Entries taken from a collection
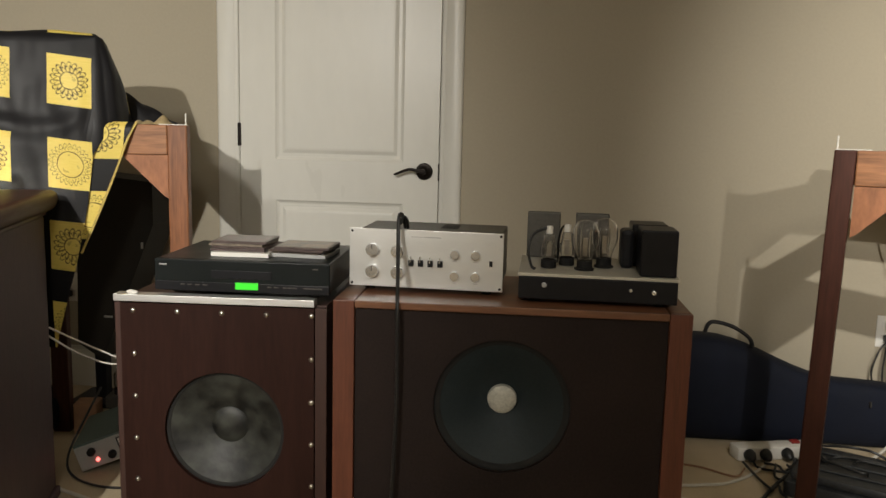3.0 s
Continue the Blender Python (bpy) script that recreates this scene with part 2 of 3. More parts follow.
def lathe(profile, steps=32, bm=None, m=None):
    """A turned body round z from (radius, height) pairs."""
    bm = bm or bmesh.new()
    m = m or Matrix.Identity(4)
    rings = []
    for r, z in profile:
        if r < 1e-6:
            rings.append([bm.verts.new(m @ Vector((0, 0, z)))] * steps)
        else:
            rings.append([bm.verts.new(m @ Vector((r * math.cos(a), r * math.sin(a), z))) for a in (i * math.tau / steps for i in range(steps))])
    for a, b in zip(rings, rings[1:]):
        for i in range(steps):
            vs = []
            for v in (a[i], a[(i + 1) % steps], b[(i + 1) % steps], b[i]):
                if v not in vs:
                    vs.append(v)
            if len(vs) > 2:
                bm.faces.new(vs)
    return bm


def bulb(profile, wall, steps, m):
    """A hollow glass envelope: the outer skin and, a wall's thickness inside it, the inner one."""
    inner = [(max(r - wall, 0), z - (wall if i == len(profile) - 1 else wall * 0.3)) for i, (r, z) in enumerate(profile)]
    bm = lathe([*profile, *inner[::-1], profile[0]], steps, m=m)
    bmesh.ops.remove_doubles(bm, verts=bm.verts, dist=1e-5)
    return bm


def glide(points, n=10):
    """A smooth line through the points (Catmull-Rom)."""
    pts = [Vector(p) for p in points]
    if len(pts) < 3:
        return pts
    ext = [2 * pts[0] - pts[1], *pts, 2 * pts[-1] - pts[-2]]
    out = []
    for a, b, c, d in zip(ext, ext[1:], ext[2:], ext[3:]):
        for i in range(n):
            t = i / n
            out.append(0.5 * (2 * b + (c - a) * t + (2 * a - 5 * b + 4 * c - d) * t**2 + (3 * b - a - 3 * c + d) * t**3))
    return out + [pts[-1]]


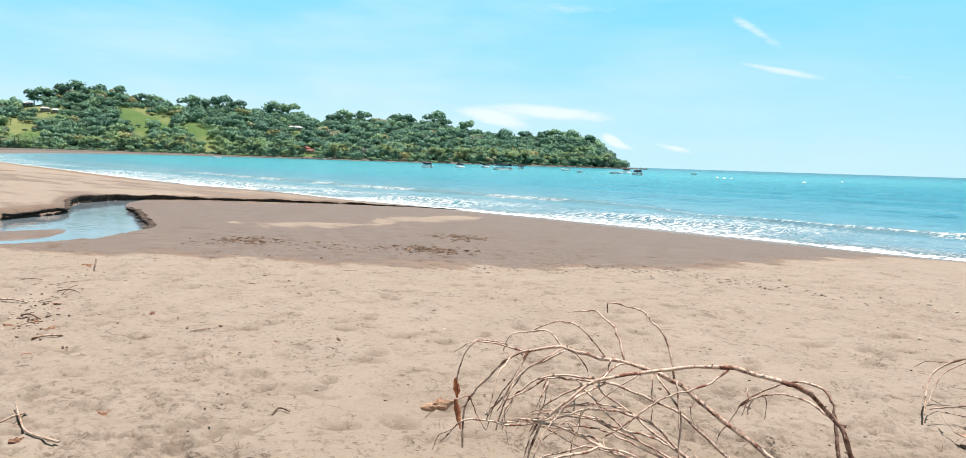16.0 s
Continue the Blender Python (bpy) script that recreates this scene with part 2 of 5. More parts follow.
def sea_material():
    m, n, p = material("sea_water", 0.22, 0.22)
    v = place(n)
    foam, off, murk = n.attr("foam"), n.attr("offshore"), n.attr("murk")
    flat = n.scaled(v, (1.0, 1.0, 0.0))
    base = n.ramp(off, [(0.0, (0.165, 0.222, 0.258)), (0.24, (0.135, 0.234, 0.290)), (0.37, (0.045, 0.200, 0.268)), (0.55, (0.003, 0.135, 0.206)), (0.7, (0.001, 0.102, 0.165)), (0.82, (0.001, 0.070, 0.118)), (1.0, (0.001, 0.036, 0.068))])
    base = n.mix(n.math("MULTIPLY", n.attr("bay"), n.math("MULTIPLY", n.span(off, 0.3, 0.45), n.span(off, 0.62, 0.82, 1.0, 0.25))), base, (0.040, 0.245, 0.284))
    base = n.mix(n.math("MULTIPLY", n.attr("shoal"), n.span(off, 0.30, 0.47, 0.75, 0.0)), base, (0.145, 0.245, 0.275))
    long = n.noise(n.scaled(v, (0.02, 0.09, 0.0)), 1.0, 5, 0.6)
    base = n.mix(n.math("MULTIPLY", n.span(long, 0.4, 0.65), 0.4), base, n.mix(1.0, base, (0.72, 0.85, 0.9), "MULTIPLY"))
    band = n.noise(n.scaled(v, (0.10, 0.55, 0.0)), 1.0, 6, 0.62)
    base = n.mix(n.math("MULTIPLY", n.span(band, 0.46, 0.58), 0.4), base, n.mix(1.0, base, (0.45, 0.68, 0.75), "MULTIPLY"))
    dash = n.noise(n.scaled(v, (0.55, 0.30, 0.0)), 1.0, 6, 0.62)
    base = n.mix(n.math("MULTIPLY", n.span(dash, 0.54, 0.60), 0.6), base, n.mix(1.0, base, (0.40, 0.62, 0.70), "MULTIPLY"))
    light = n.noise(n.scaled(v, (0.35, 0.22, 0.0)), 1.0, 6, 0.62)
    base = n.mix(n.math("MULTIPLY", n.span(light, 0.57, 0.66), 0.35), base, n.mix(0.5, base, (0.035, 0.26, 0.29)))
    base = n.mix(murk, base, (0.105, 0.095, 0.072))
    lace = n.add("ShaderNodeTexVoronoi")
    lace.feature = "DISTANCE_TO_EDGE"
    warp = n.add("ShaderNodeVectorMath")
    warp.operation = "ADD"
    cloudy = n.add("ShaderNodeTexNoise")
    n.put(cloudy.inputs["Vector"], flat)
    cloudy.inputs["Scale"].default_value, cloudy.inputs["Detail"].default_value = 1.4, 4
    n.put(warp.inputs[0], n.scaled(v, (3.2, 1.7, 0.0)))
    n.put(warp.inputs[1], n.scaled(cloudy.outputs["Color"], (2.0, 2.0, 0.0)))
    n.put(lace.inputs["Vector"], warp.outputs[0])
    lace.inputs["Scale"].default_value = 1.3
    net = n.math("SUBTRACT", 1.0, n.math("MULTIPLY", lace.outputs["Distance"], 2.6), None, True)
    tex = n.math("ADD", n.math("MULTIPLY", n.noise(n.scaled(v, (4.5, 2.0, 0.0)), 1.0, 7, 0.7), 0.68), n.math("MULTIPLY", net, 0.32))
    f = n.math("MULTIPLY", n.span(n.math("ADD", foam, n.math("MULTIPLY", n.math("SUBTRACT", tex, 0.52), 3.4)), 0.35, 0.95), n.span(foam, 0.02, 0.2))
    n.put(p.inputs["Base Color"], n.mix(f, base, (0.82, 0.84, 0.85)))
    n.put(p.inputs["Roughness"], n.math("ADD", 0.2, n.math("MULTIPLY", f, 0.7)))
    n.put(p.inputs["Specular IOR Level"], n.span(off, 0.25, 0.7, 0.15, 0.02))
    far = n.span(off, 0.35, 0.95, 1.0, 0.35)
    chop = n.math("ADD", n.noise(n.scaled(v, (0.45, 1.1, 0.0)), 1.0, 6, 0.62), n.math("MULTIPLY", n.noise(n.scaled(v, (0.06, 0.16, 0.0)), 1.0, 4), 2.2))
    h = n.math("ADD", n.math("MULTIPLY", chop, far), n.math("MULTIPLY", f, n.math("MULTIPLY", n.noise(flat, 9, 5), 0.5)))
    n.put(p.inputs["Normal"], n.bump(h, 0.8, 0.5))
    return m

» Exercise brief
Gather each line in the data that holds the string "this".

» Solution
Continue the Blender Python (bpy) script that recreates this scene with part 2 of 3. More parts follow.
Continue the Blender Python (bpy) script that recreates this scene with part 2 of 5. More parts follow.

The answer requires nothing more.